How Does Your Sunroom
Grow?
by
Stephanie Cavanaugh
For
the Wall St Journal's OWN Magazine - September 2012
Molly
and Michael Metzler sleep under glass. Their bedroom opens to a domed
conservatory with marble floors and a panoramic view that skips across 15 acres
of garden and grounds to the lapping shore of Delaware's Nanticoke River.
From
the boudoir one also sees a free-standing conservatory nestled in a woodsy
setting and echoing the style of the 5,000 square foot main house. Molly
Metzler originally wanted a simple greenhouse, but the project grew, as these
things do, into a mahogany-lined, cupola-topped jewel-box, with windows set in
bronze.
"It's
much too nice to be a greenhouse," she says of the single-room building
that features a sitting area with a fireplace, a wet bar, and an in-ground spa
for splashing amid hibiscus flowers and banana trees in the middle of January.
"It's
just a place for my husband and me. We don't even let my son out there," then
adds with a laugh, "He's 21. You don't want one of those in your
spa."
It's June
in January
Fooling
mother nature is a great part of the allure of green houses, conservatories,
and orangeries. Though the terms are often used interchangeably, there are
differences between these structures.
Greenhouses,
which are generally detached from the house, are designed for the propagation
of plants, with heating and lighting controls to create the optimum environment
for your eupatoria and fritillaria.
Conservatories are usually attached to the house and allow
the harmonious cohabitation of plants and brunch.
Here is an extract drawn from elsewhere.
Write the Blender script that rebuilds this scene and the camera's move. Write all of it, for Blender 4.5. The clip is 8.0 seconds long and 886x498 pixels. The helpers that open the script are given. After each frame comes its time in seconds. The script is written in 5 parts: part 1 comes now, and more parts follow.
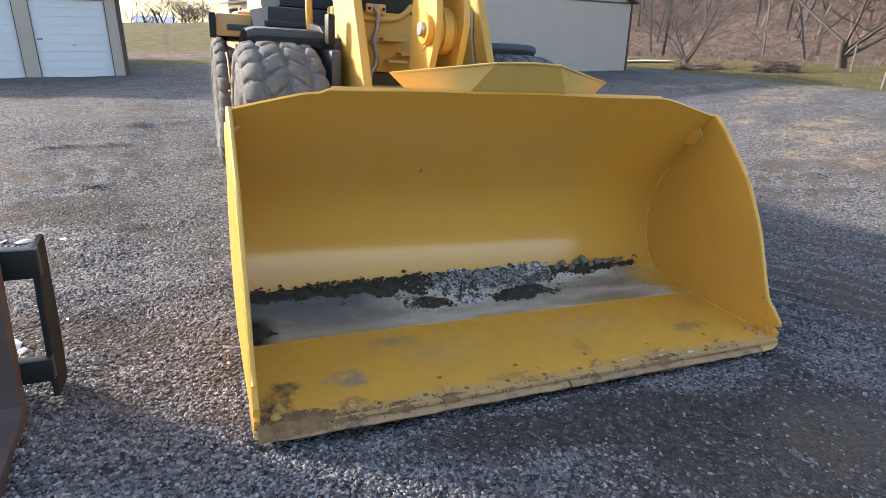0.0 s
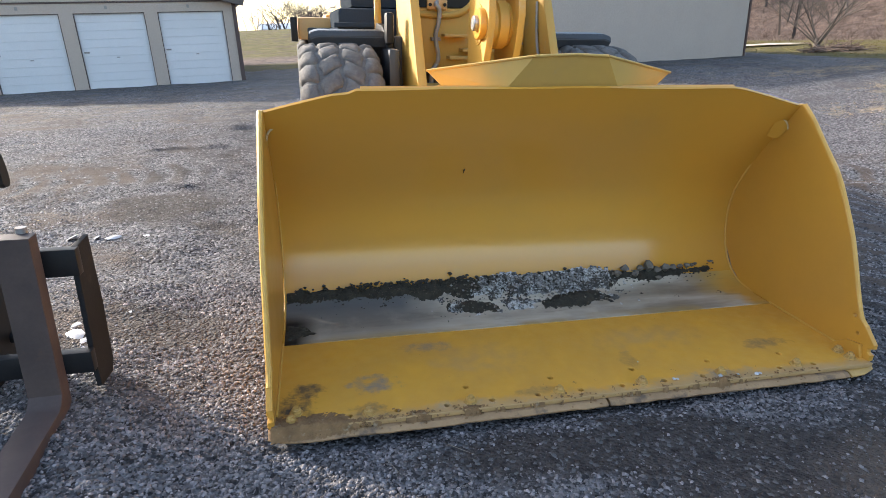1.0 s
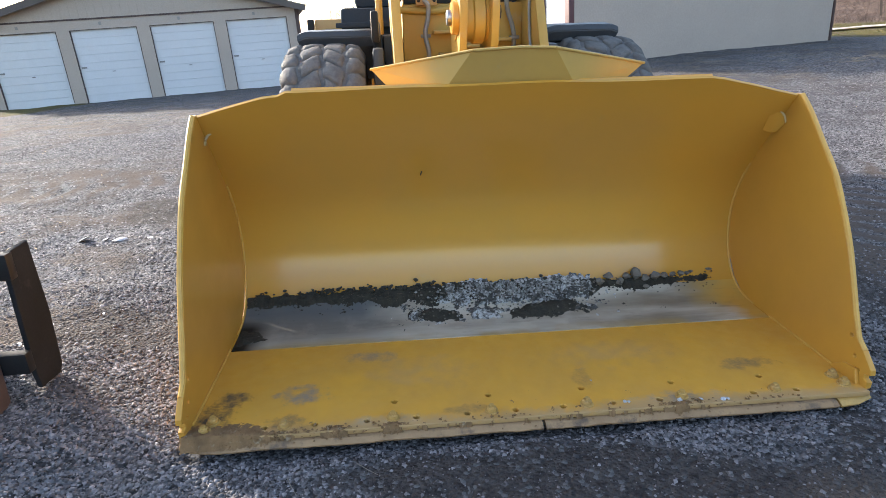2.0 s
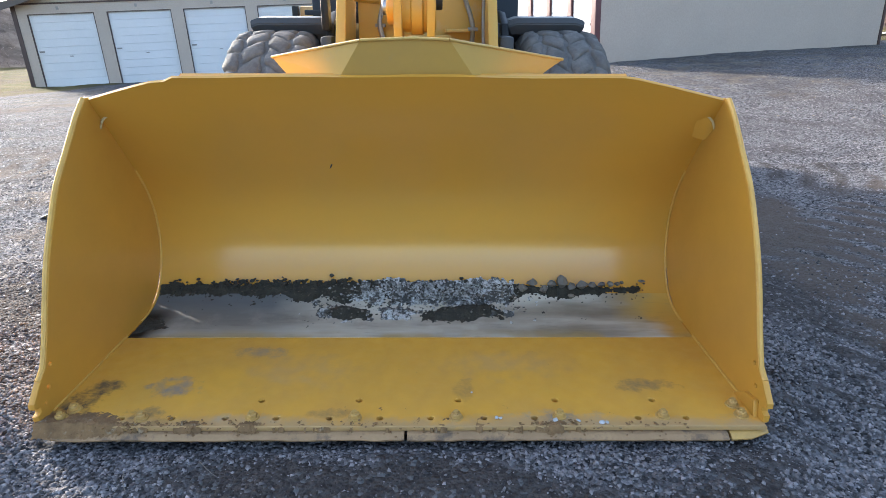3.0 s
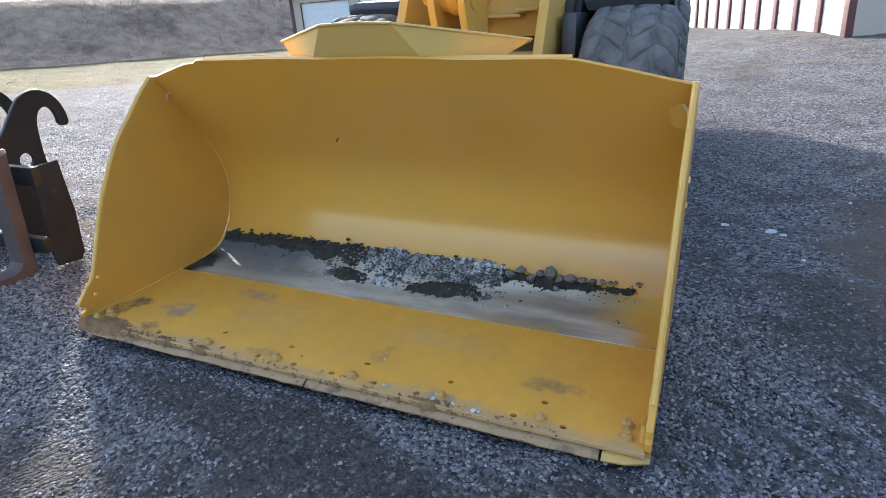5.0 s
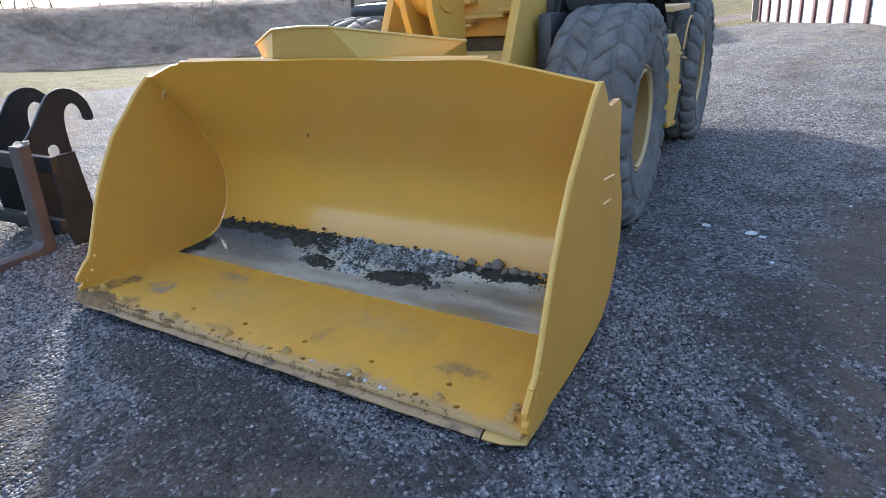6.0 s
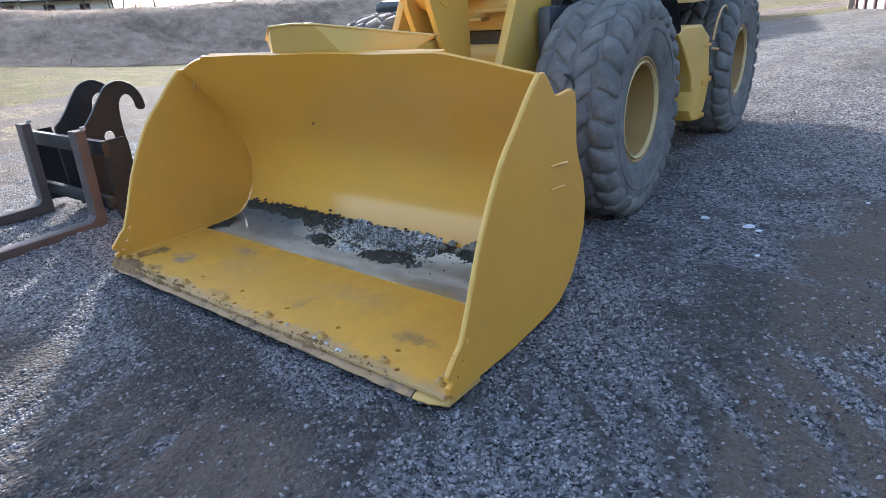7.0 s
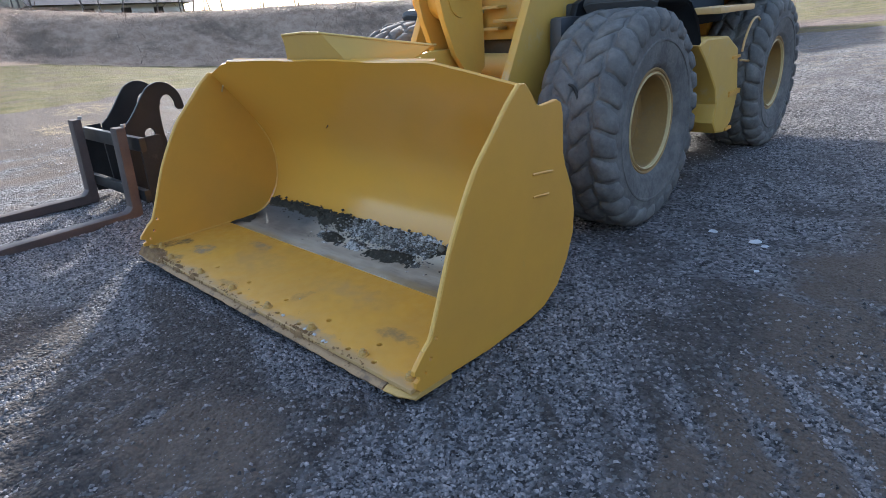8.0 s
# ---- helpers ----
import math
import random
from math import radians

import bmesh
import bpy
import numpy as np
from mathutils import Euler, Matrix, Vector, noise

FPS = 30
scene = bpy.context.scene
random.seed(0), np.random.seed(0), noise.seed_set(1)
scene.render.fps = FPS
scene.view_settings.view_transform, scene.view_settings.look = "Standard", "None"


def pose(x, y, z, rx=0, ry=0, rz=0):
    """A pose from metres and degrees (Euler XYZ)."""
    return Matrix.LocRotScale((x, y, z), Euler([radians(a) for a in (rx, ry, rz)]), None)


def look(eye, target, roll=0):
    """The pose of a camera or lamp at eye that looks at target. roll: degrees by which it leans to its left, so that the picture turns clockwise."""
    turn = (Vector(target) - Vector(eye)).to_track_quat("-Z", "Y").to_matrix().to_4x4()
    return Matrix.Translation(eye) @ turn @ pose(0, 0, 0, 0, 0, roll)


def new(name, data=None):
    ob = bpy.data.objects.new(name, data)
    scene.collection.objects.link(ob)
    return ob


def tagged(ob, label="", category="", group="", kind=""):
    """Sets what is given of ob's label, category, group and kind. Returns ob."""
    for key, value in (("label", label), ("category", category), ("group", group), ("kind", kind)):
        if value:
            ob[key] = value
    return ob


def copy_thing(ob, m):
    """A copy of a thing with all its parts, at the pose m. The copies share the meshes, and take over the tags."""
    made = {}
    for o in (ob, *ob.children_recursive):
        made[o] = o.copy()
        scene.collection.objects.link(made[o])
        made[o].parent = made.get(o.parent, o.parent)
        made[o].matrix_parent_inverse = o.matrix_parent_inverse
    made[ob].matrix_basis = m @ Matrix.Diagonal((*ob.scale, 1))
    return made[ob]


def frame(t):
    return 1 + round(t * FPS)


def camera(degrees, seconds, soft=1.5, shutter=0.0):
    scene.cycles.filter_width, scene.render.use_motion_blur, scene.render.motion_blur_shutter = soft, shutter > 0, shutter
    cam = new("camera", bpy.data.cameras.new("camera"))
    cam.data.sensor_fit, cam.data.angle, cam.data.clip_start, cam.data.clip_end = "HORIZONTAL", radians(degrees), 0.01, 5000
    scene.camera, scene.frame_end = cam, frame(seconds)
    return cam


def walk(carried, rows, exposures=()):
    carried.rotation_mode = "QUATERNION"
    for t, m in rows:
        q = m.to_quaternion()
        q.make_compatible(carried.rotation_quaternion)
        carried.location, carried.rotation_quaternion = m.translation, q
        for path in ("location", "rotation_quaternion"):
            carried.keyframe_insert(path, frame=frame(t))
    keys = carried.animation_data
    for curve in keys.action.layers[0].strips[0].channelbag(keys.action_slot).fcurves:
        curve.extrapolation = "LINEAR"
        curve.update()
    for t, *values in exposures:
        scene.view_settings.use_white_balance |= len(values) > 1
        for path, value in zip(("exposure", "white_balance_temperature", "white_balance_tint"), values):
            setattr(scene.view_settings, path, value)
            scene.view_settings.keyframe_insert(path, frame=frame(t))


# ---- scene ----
cam = camera(73.5, 8.0, 0.85)

# the yard falls gently towards +x: bucket, loader and fork are laid out on that slope
SLOPE = (Matrix.Rotation(radians(-2.56), 4, "Y") @ Matrix.Rotation(radians(-0.6), 4, "X")).inverted()
PATH = [
    (0, (-1.599, -2.011, 1.529), (-0.822, -0.291, 0.867), 3.6),
    (0.5, (-1.42, -2.002, 1.533), (-0.741, -0.245, 0.863), 3.3),
    (1, (-1.22, -2.009, 1.54), (-0.785, -0.182, 0.851), 0.8),
    (1.5, (-0.885, -2.026, 1.549), (-0.661, -0.162, 0.86), -1.4),
    (2, (-0.567, -1.971, 1.527), (-0.387, -0.104, 0.833), -1.6),
    (2.2, (-0.426, -1.928, 1.518), (-0.259, -0.06, 0.823), -0.6),
    (3.3, (0.288, -1.899, 1.517), (0.220, -0.040, 0.783), -0.9),
    (3.5, (0.41, -1.904, 1.524), (0.223, -0.057, 0.781), -2.0),
    (4, (0.759, -1.871, 1.478), (0.366, -0.049, 0.753), -1.4),
    (4.2, (0.887, -1.843, 1.491), (0.407, -0.044, 0.763), -0.7),
    (5.3, (1.615, -1.749, 1.519), (0.844, -0.071, 0.751), -3.6),
    (5.5, (1.732, -1.737, 1.497), (0.931, -0.072, 0.734), -4.0),
    (6, (2.069, -1.643, 1.514), (1.143, -0.043, 0.75), -3.4),
    (6.5, (2.408, -1.591, 1.492), (1.363, -0.067, 0.728), -3.6),
    (7, (2.655, -1.541, 1.498), (1.514, -0.088, 0.731), -4.5),
    (7.5, (2.834, -1.423, 1.48), (1.62, -0.029, 0.716), -4.4),
    (8, (2.97, -1.425, 1.505), (1.695, -0.074, 0.764), -4.0),
]
EXPOSURES = [(0.0, 2.0, 6750, 10), (1.5, 2.03, 6680, 10), (3.5, 2.33, 6350, 10), (4.0, 2.36, 6320, 10), (5.5, 2.22, 6080, 10), (6.5, 2.28, 6030, 10), (7.5, 2.36, 6080, 10), (8.0, 2.01, 6150, 10)]
walk(cam, [(t, SLOPE @ look(eye, target, roll)) for t, eye, target, roll in PATH], EXPOSURES)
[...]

The orangerie is a cousin to both. Originally designed
to grow citrus trees in climates too chilly to sustain them outdoors, they are
generally defined by a two-tiered roof that allows headroom for trees.
There
is, however, considerable overlap among the three forms. A conservatory might
have a domed roof and an orangerie a flat one, with no glassing at all. A
greenhouse can be used for reading as well as raising flowers and plants.
"We've
done greenhouses that incorporated relaxation rooms with tables and
chairs," says Rob Suman, president of Creative Conservatories, which is
based in Quakertown, Pennsylvania. "They're all glass structures, of
course, and very similar."
To be
frank (which is nice), he adds that whatever we call them, what we're talking
about is building magnificently ornamented sunrooms. Rooms that will
become, as he puts it, "the jewel of the house."
Having
been given Suman's absolution, and to simplify matters, we'll dispense with the
distinctions and simply call all of these glass rooms conservatories, since
that is their ultimate function: to conserve plants.